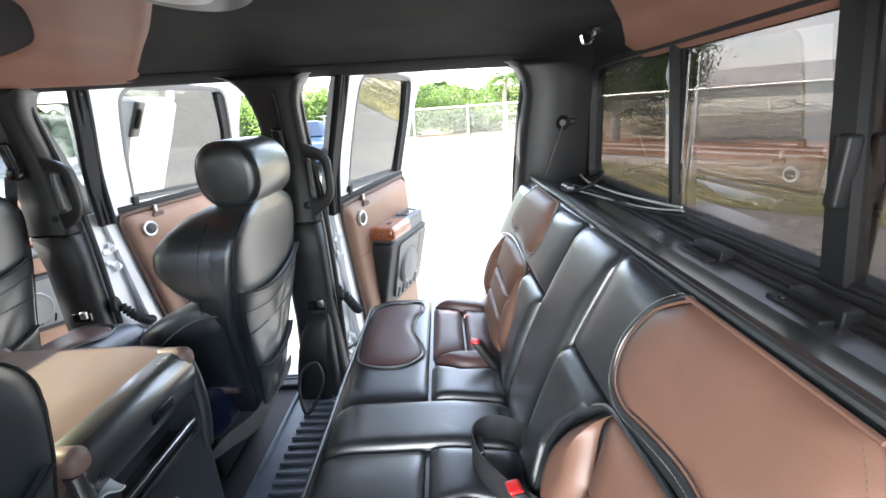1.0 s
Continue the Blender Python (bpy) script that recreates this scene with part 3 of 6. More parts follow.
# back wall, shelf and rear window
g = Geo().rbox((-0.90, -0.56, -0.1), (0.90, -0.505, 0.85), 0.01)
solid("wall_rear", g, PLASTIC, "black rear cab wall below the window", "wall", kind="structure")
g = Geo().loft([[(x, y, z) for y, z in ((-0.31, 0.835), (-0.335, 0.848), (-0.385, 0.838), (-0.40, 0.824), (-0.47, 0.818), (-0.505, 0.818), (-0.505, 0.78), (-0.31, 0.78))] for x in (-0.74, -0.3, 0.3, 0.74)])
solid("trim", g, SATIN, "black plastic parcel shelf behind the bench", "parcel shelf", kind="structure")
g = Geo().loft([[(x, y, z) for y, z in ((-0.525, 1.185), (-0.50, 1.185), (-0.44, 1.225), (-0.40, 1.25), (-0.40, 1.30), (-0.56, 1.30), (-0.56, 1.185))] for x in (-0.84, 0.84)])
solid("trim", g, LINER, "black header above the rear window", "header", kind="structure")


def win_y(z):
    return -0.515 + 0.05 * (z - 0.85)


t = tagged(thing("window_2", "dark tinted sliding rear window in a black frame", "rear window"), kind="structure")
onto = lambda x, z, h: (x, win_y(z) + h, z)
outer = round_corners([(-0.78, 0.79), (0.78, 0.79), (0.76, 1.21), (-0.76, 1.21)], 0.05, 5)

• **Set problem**
Copy the material above exactly and drop the pictures.

• **Output below**
1.0 s
Continue the Blender Python (bpy) script that recreates this scene with part 3 of 6. More parts follow.
# back wall, shelf and rear window
g = Geo().rbox((-0.90, -0.56, -0.1), (0.90, -0.505, 0.85), 0.01)
solid("wall_rear", g, PLASTIC, "black rear cab wall below the window", "wall", kind="structure")
g = Geo().loft([[(x, y, z) for y, z in ((-0.31, 0.835), (-0.335, 0.848), (-0.385, 0.838), (-0.40, 0.824), (-0.47, 0.818), (-0.505, 0.818), (-0.505, 0.78), (-0.31, 0.78))] for x in (-0.74, -0.3, 0.3, 0.74)])
solid("trim", g, SATIN, "black plastic parcel shelf behind the bench", "parcel shelf", kind="structure")
g = Geo().loft([[(x, y, z) for y, z in ((-0.525, 1.185), (-0.50, 1.185), (-0.44, 1.225), (-0.40, 1.25), (-0.40, 1.30), (-0.56, 1.30), (-0.56, 1.185))] for x in (-0.84, 0.84)])
solid("trim", g, LINER, "black header above the rear window", "header", kind="structure")


def win_y(z):
    return -0.515 + 0.05 * (z - 0.85)


t = tagged(thing("window_2", "dark tinted sliding rear window in a black frame", "rear window"), kind="structure")
onto = lambda x, z, h: (x, win_y(z) + h, z)
outer = round_corners([(-0.78, 0.79), (0.78, 0.79), (0.76, 1.21), (-0.76, 1.21)], 0.05, 5)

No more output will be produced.